Task: Output the full listing below exactly, without the pictures.

Given information:

------------------------------------

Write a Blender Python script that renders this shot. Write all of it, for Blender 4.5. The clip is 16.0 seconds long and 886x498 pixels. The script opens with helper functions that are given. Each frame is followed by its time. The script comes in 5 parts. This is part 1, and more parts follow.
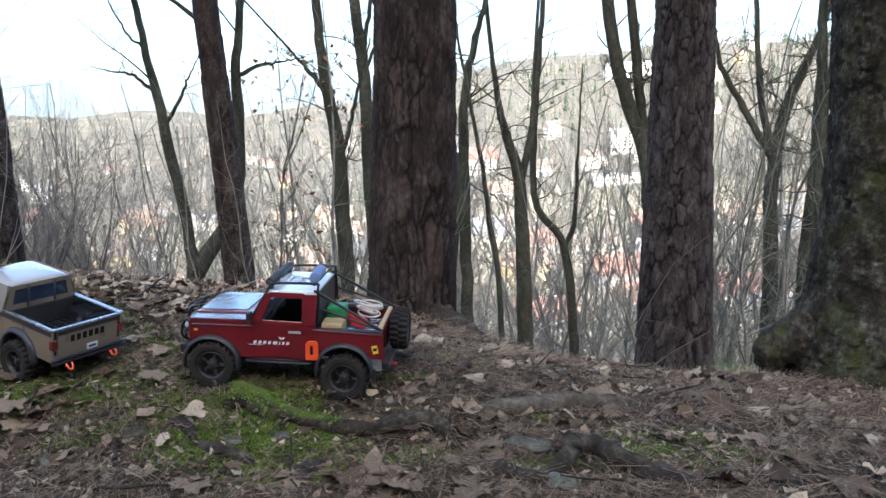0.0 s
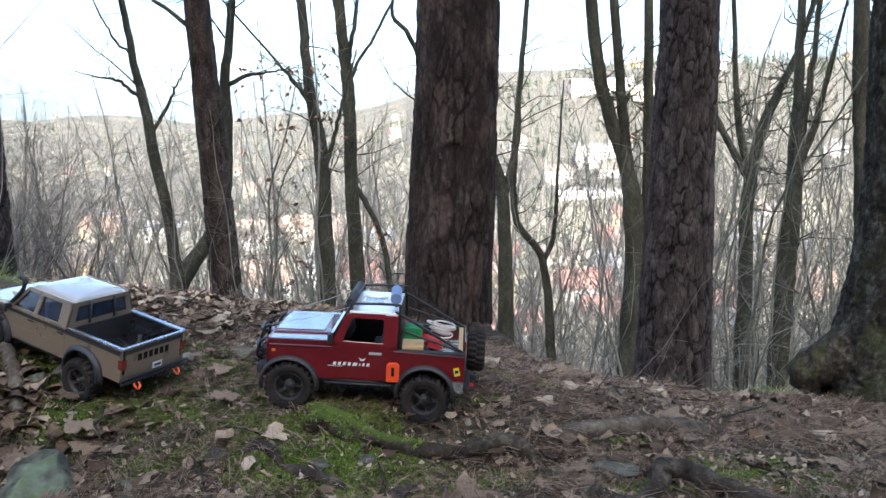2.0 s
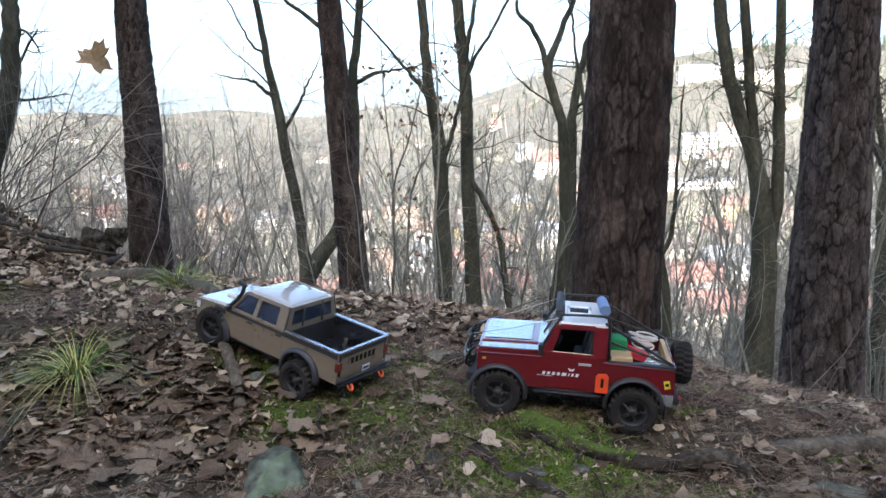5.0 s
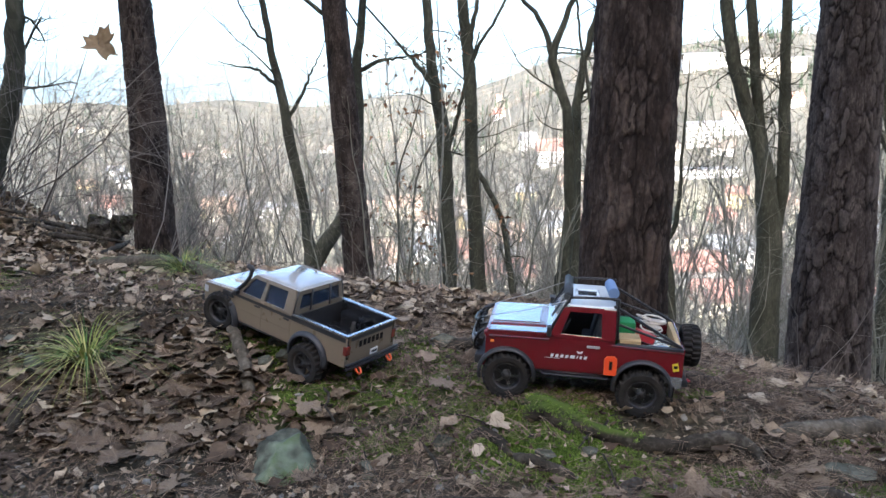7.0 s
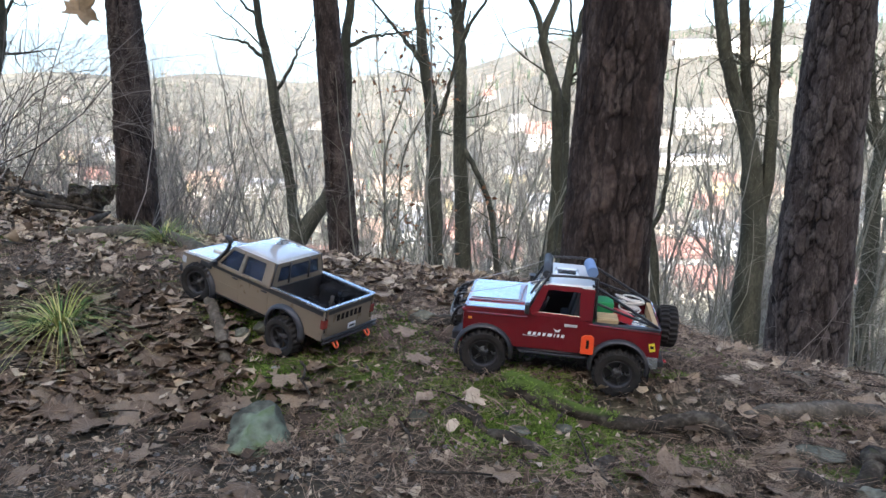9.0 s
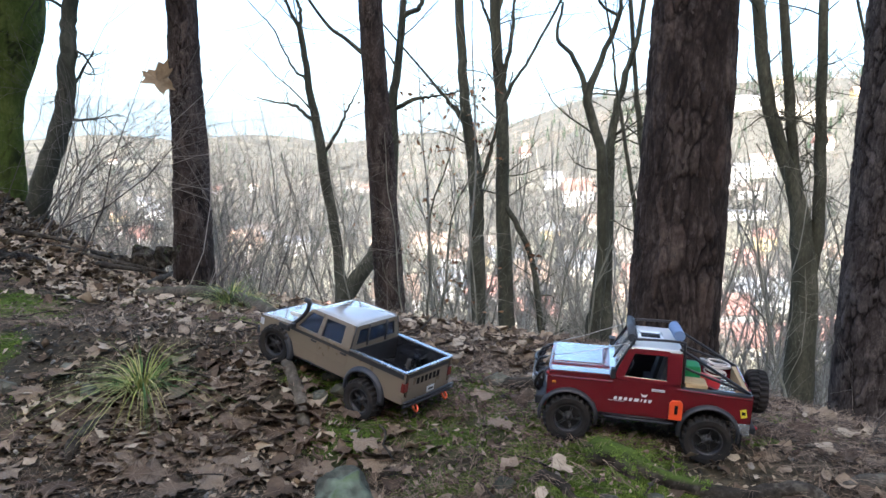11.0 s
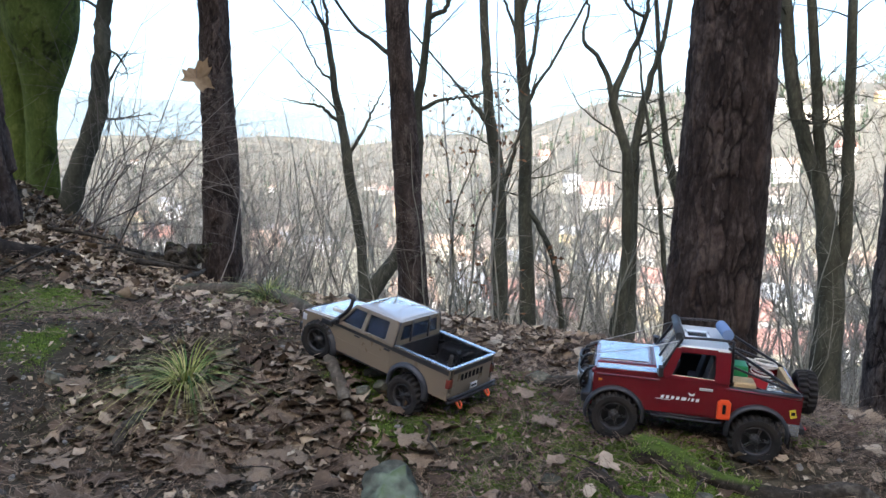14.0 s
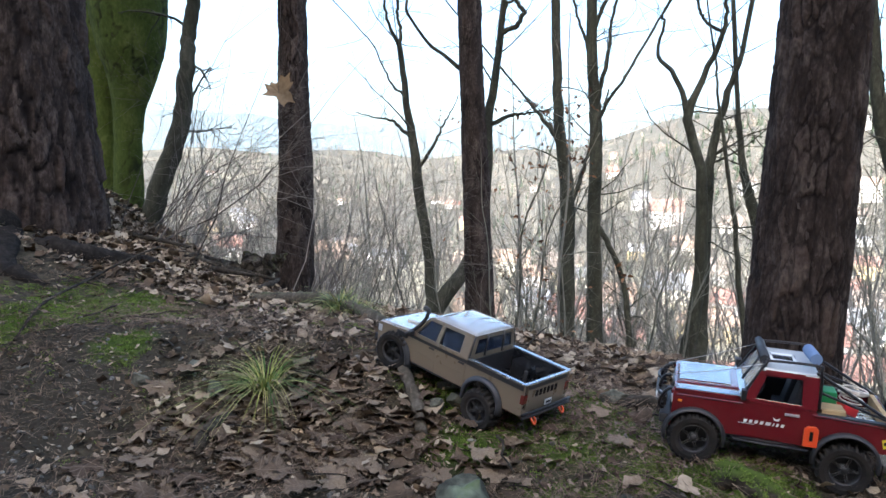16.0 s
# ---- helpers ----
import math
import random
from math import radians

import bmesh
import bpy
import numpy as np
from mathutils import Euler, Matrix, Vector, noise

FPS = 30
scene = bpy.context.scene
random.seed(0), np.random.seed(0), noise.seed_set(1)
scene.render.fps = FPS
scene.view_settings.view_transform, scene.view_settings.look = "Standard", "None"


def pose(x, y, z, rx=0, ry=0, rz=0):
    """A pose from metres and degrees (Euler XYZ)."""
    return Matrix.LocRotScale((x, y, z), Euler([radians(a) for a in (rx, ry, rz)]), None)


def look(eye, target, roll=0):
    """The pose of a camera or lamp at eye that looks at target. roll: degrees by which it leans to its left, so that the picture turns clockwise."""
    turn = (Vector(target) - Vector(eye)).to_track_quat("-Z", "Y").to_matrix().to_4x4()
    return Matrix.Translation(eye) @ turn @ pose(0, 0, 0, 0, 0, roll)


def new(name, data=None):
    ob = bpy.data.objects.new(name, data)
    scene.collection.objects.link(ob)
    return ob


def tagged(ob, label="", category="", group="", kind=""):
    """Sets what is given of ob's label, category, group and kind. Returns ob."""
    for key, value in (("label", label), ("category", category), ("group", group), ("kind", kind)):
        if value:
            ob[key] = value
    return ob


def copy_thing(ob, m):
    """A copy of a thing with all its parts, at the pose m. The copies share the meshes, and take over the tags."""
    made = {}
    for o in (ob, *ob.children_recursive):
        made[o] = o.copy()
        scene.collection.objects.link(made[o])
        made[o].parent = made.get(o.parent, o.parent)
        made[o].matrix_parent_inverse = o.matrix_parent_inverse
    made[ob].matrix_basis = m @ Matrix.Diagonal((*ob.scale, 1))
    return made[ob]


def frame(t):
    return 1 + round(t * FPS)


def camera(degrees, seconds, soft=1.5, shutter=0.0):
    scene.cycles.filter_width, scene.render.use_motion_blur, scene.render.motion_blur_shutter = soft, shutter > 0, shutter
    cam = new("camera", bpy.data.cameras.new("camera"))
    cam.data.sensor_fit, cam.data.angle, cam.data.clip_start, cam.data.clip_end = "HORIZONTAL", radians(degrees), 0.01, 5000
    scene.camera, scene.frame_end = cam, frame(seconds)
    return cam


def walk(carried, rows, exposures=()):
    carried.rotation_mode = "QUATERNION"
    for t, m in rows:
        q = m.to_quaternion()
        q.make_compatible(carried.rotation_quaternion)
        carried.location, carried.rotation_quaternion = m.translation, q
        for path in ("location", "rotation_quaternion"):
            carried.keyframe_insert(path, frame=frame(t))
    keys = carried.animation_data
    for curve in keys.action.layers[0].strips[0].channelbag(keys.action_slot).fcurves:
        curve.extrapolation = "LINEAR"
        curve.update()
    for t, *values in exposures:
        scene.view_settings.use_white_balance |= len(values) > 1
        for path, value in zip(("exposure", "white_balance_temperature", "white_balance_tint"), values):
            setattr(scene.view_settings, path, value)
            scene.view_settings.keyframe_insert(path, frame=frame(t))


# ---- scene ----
cam = camera(60.3, 16.0)
EXPOSURE = 1.96
PATH = [
    (0, (0.023, -0.011, 0.498), (-0.001, 1.97, 0.229), -1.2),
    (0.5, (-0.024, -0.024, 0.524), (-0.039, 1.959, 0.267), -0.5),
    (1, (-0.056, -0.039, 0.517), (-0.073, 1.947, 0.286), -0.3),
    (1.5, (-0.134, -0.022, 0.504), (-0.124, 1.965, 0.275), -0.1),
    (2, (-0.194, -0.003, 0.519), (-0.125, 1.981, 0.279), 0.0),
    (2.5, (-0.232, -0.005, 0.516), (-0.108, 1.976, 0.269), -0.5),
    (3, (-0.26, -0.028, 0.536), (-0.252, 1.951, 0.249), -1.0),
    (3.5, (-0.275, -0.029, 0.544), (-0.35, 1.947, 0.243), -1.0),
    (4, (-0.321, -0.036, 0.549), (-0.45, 1.94, 0.263), -0.5),
    (4.5, (-0.371, -0.033, 0.558), (-0.546, 1.941, 0.289), -0.3),
    (4.7, (-0.392, -0.028, 0.561), (-0.579, 1.946, 0.299), -0.4),
    (7, (-0.405, -0.029, 0.548), (-0.606, 1.94, 0.259), -0.6),
    (7.5, (-0.403, -0.03, 0.546), (-0.596, 1.936, 0.238), -0.1),
    (8, (-0.4, -0.03, 0.542), (-0.584, 1.936, 0.222), 0.3),
    (8.5, (-0.395, -0.025, 0.54), (-0.571, 1.939, 0.208), 0.7),
    (9, (-0.392, -0.021, 0.537), (-0.558, 1.943, 0.198), 0.9),
    (9.5, (-0.394, -0.015, 0.543), (-0.554, 1.949, 0.2), 0.7),
    (10, (-0.433, -0.03, 0.555), (-0.644, 1.937, 0.259), 0.1),
    (10.2, (-0.451, -0.037, 0.556), (-0.695, 1.93, 0.29), 0.1),
    (12.3, (-0.489, -0.022, 0.532), (-0.759, 1.953, 0.362), 0.5),
    (12.5, (-0.491, -0.026, 0.533), (-0.75, 1.95, 0.361), 0.5),
    (13, (-0.502, -0.031, 0.533), (-0.759, 1.945, 0.352), 0.7),
    (13.5, (-0.508, -0.038, 0.529), (-0.785, 1.934, 0.347), 0.8),
    (14, (-0.532, -0.046, 0.537), (-0.842, 1.921, 0.35), 0.8),
    (14.5, (-0.55, -0.057, 0.544), (-0.918, 1.9, 0.364), 0.9),
    (15, (-0.551, -0.054, 0.542), (-0.981, 1.893, 0.381), 1.0),
    (15.5, (-0.552, -0.054, 0.541), (-1.017, 1.885, 0.388), 1.3),
    (16, (-0.555, -0.056, 0.536), (-1.033, 1.88, 0.383), 1.6),
]
walk(cam, [(t, look(eye, target, roll)) for t, eye, target, roll in PATH], [(0.0, EXPOSURE + 0.1, 5950.0, 10.0), (4.5, EXPOSURE + 0.09, 5950.0, 10.0), (7.0, EXPOSURE + 0.11, 5950.0, 10.0), (10.0, EXPOSURE + 0.18, 5950.0, 10.0), (12.5, EXPOSURE - 0.02, 5950.0, 10.0), (16.0, EXPOSURE, 5950.0, 10.0)])

# ---- world and sun ----
SUN_UP, SUN_AZ = 26.0, 180.0          # degrees above the horizon; degrees from north (+y), clockwise: behind the hill
world = bpy.data.worlds.new("sky")
scene.world = world
world.use_nodes = True
sky = world.node_tree.nodes.new("ShaderNodeTexSky")
sky.sky_type, sky.sun_disc = "NISHITA", False
sky.sun_elevation, sky.sun_rotation = radians(SUN_UP), radians(SUN_AZ)
sky.dust_density, sky.air_density = 4.0, 1.0
back = world.node_tree.nodes["Background"]
back.inputs["Strength"].default_value = 0.15
world.node_tree.links.new(sky.outputs[0], back.inputs["Color"])
lamp = bpy.data.lights.new("sun", "SUN")
lamp.energy, lamp.angle, lamp.color = 3.4, radians(0.6), (1.0, 0.95, 0.87)
sun = new("sun", lamp)
_a, _e = radians(SUN_AZ), radians(SUN_UP)
sun.matrix_world = look((0, 0, 60), Vector((0, 0, 60)) - Vector((math.sin(_a) * math.cos(_e), math.cos(_a) * math.cos(_e), math.sin(_e))))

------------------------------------

The answer:
Write a Blender Python script that renders this shot. Write all of it, for Blender 4.5. The clip is 16.0 seconds long and 886x498 pixels. The script opens with helper functions that are given. Each frame is followed by its time. The script comes in 5 parts. This is part 1, and more parts follow.
0.0 s
2.0 s
5.0 s
7.0 s
9.0 s
11.0 s
14.0 s
16.0 s
# ---- helpers ----
import math
import random
from math import radians

import bmesh
import bpy
import numpy as np
from mathutils import Euler, Matrix, Vector, noise

FPS = 30
scene = bpy.context.scene
random.seed(0), np.random.seed(0), noise.seed_set(1)
scene.render.fps = FPS
scene.view_settings.view_transform, scene.view_settings.look = "Standard", "None"


def pose(x, y, z, rx=0, ry=0, rz=0):
    """A pose from metres and degrees (Euler XYZ)."""
    return Matrix.LocRotScale((x, y, z), Euler([radians(a) for a in (rx, ry, rz)]), None)


def look(eye, target, roll=0):
    """The pose of a camera or lamp at eye that looks at target. roll: degrees by which it leans to its left, so that the picture turns clockwise."""
    turn = (Vector(target) - Vector(eye)).to_track_quat("-Z", "Y").to_matrix().to_4x4()
    return Matrix.Translation(eye) @ turn @ pose(0, 0, 0, 0, 0, roll)


def new(name, data=None):
    ob = bpy.data.objects.new(name, data)
    scene.collection.objects.link(ob)
    return ob


def tagged(ob, label="", category="", group="", kind=""):
    """Sets what is given of ob's label, category, group and kind. Returns ob."""
    for key, value in (("label", label), ("category", category), ("group", group), ("kind", kind)):
        if value:
            ob[key] = value
    return ob


def copy_thing(ob, m):
    """A copy of a thing with all its parts, at the pose m. The copies share the meshes, and take over the tags."""
    made = {}
    for o in (ob, *ob.children_recursive):
        made[o] = o.copy()
        scene.collection.objects.link(made[o])
        made[o].parent = made.get(o.parent, o.parent)
        made[o].matrix_parent_inverse = o.matrix_parent_inverse
    made[ob].matrix_basis = m @ Matrix.Diagonal((*ob.scale, 1))
    return made[ob]


def frame(t):
    return 1 + round(t * FPS)


def camera(degrees, seconds, soft=1.5, shutter=0.0):
    scene.cycles.filter_width, scene.render.use_motion_blur, scene.render.motion_blur_shutter = soft, shutter > 0, shutter
    cam = new("camera", bpy.data.cameras.new("camera"))
    cam.data.sensor_fit, cam.data.angle, cam.data.clip_start, cam.data.clip_end = "HORIZONTAL", radians(degrees), 0.01, 5000
    scene.camera, scene.frame_end = cam, frame(seconds)
    return cam


def walk(carried, rows, exposures=()):
    carried.rotation_mode = "QUATERNION"
    for t, m in rows:
        q = m.to_quaternion()
        q.make_compatible(carried.rotation_quaternion)
        carried.location, carried.rotation_quaternion = m.translation, q
        for path in ("location", "rotation_quaternion"):
            carried.keyframe_insert(path, frame=frame(t))
    keys = carried.animation_data
    for curve in keys.action.layers[0].strips[0].channelbag(keys.action_slot).fcurves:
        curve.extrapolation = "LINEAR"
        curve.update()
    for t, *values in exposures:
        scene.view_settings.use_white_balance |= len(values) > 1
        for path, value in zip(("exposure", "white_balance_temperature", "white_balance_tint"), values):
            setattr(scene.view_settings, path, value)
            scene.view_settings.keyframe_insert(path, frame=frame(t))


# ---- scene ----
cam = camera(60.3, 16.0)
EXPOSURE = 1.96
PATH = [
    (0, (0.023, -0.011, 0.498), (-0.001, 1.97, 0.229), -1.2),
    (0.5, (-0.024, -0.024, 0.524), (-0.039, 1.959, 0.267), -0.5),
    (1, (-0.056, -0.039, 0.517), (-0.073, 1.947, 0.286), -0.3),
    (1.5, (-0.134, -0.022, 0.504), (-0.124, 1.965, 0.275), -0.1),
    (2, (-0.194, -0.003, 0.519), (-0.125, 1.981, 0.279), 0.0),
    (2.5, (-0.232, -0.005, 0.516), (-0.108, 1.976, 0.269), -0.5),
    (3, (-0.26, -0.028, 0.536), (-0.252, 1.951, 0.249), -1.0),
    (3.5, (-0.275, -0.029, 0.544), (-0.35, 1.947, 0.243), -1.0),
    (4, (-0.321, -0.036, 0.549), (-0.45, 1.94, 0.263), -0.5),
    (4.5, (-0.371, -0.033, 0.558), (-0.546, 1.941, 0.289), -0.3),
    (4.7, (-0.392, -0.028, 0.561), (-0.579, 1.946, 0.299), -0.4),
    (7, (-0.405, -0.029, 0.548), (-0.606, 1.94, 0.259), -0.6),
    (7.5, (-0.403, -0.03, 0.546), (-0.596, 1.936, 0.238), -0.1),
    (8, (-0.4, -0.03, 0.542), (-0.584, 1.936, 0.222), 0.3),
    (8.5, (-0.395, -0.025, 0.54), (-0.571, 1.939, 0.208), 0.7),
    (9, (-0.392, -0.021, 0.537), (-0.558, 1.943, 0.198), 0.9),
    (9.5, (-0.394, -0.015, 0.543), (-0.554, 1.949, 0.2), 0.7),
    (10, (-0.433, -0.03, 0.555), (-0.644, 1.937, 0.259), 0.1),
    (10.2, (-0.451, -0.037, 0.556), (-0.695, 1.93, 0.29), 0.1),
    (12.3, (-0.489, -0.022, 0.532), (-0.759, 1.953, 0.362), 0.5),
    (12.5, (-0.491, -0.026, 0.533), (-0.75, 1.95, 0.361), 0.5),
    (13, (-0.502, -0.031, 0.533), (-0.759, 1.945, 0.352), 0.7),
    (13.5, (-0.508, -0.038, 0.529), (-0.785, 1.934, 0.347), 0.8),
    (14, (-0.532, -0.046, 0.537), (-0.842, 1.921, 0.35), 0.8),
    (14.5, (-0.55, -0.057, 0.544), (-0.918, 1.9, 0.364), 0.9),
    (15, (-0.551, -0.054, 0.542), (-0.981, 1.893, 0.381), 1.0),
    (15.5, (-0.552, -0.054, 0.541), (-1.017, 1.885, 0.388), 1.3),
    (16, (-0.555, -0.056, 0.536), (-1.033, 1.88, 0.383), 1.6),
]
walk(cam, [(t, look(eye, target, roll)) for t, eye, target, roll in PATH], [(0.0, EXPOSURE + 0.1, 5950.0, 10.0), (4.5, EXPOSURE + 0.09, 5950.0, 10.0), (7.0, EXPOSURE + 0.11, 5950.0, 10.0), (10.0, EXPOSURE + 0.18, 5950.0, 10.0), (12.5, EXPOSURE - 0.02, 5950.0, 10.0), (16.0, EXPOSURE, 5950.0, 10.0)])

# ---- world and sun ----
SUN_UP, SUN_AZ = 26.0, 180.0          # degrees above the horizon; degrees from north (+y), clockwise: behind the hill
world = bpy.data.worlds.new("sky")
scene.world = world
world.use_nodes = True
sky = world.node_tree.nodes.new("ShaderNodeTexSky")
sky.sky_type, sky.sun_disc = "NISHITA", False
sky.sun_elevation, sky.sun_rotation = radians(SUN_UP), radians(SUN_AZ)
sky.dust_density, sky.air_density = 4.0, 1.0
back = world.node_tree.nodes["Background"]
back.inputs["Strength"].default_value = 0.15
world.node_tree.links.new(sky.outputs[0], back.inputs["Color"])
lamp = bpy.data.lights.new("sun", "SUN")
lamp.energy, lamp.angle, lamp.color = 3.4, radians(0.6), (1.0, 0.95, 0.87)
sun = new("sun", lamp)
_a, _e = radians(SUN_AZ), radians(SUN_UP)
sun.matrix_world = look((0, 0, 60), Vector((0, 0, 60)) - Vector((math.sin(_a) * math.cos(_e), math.cos(_a) * math.cos(_e), math.sin(_e))))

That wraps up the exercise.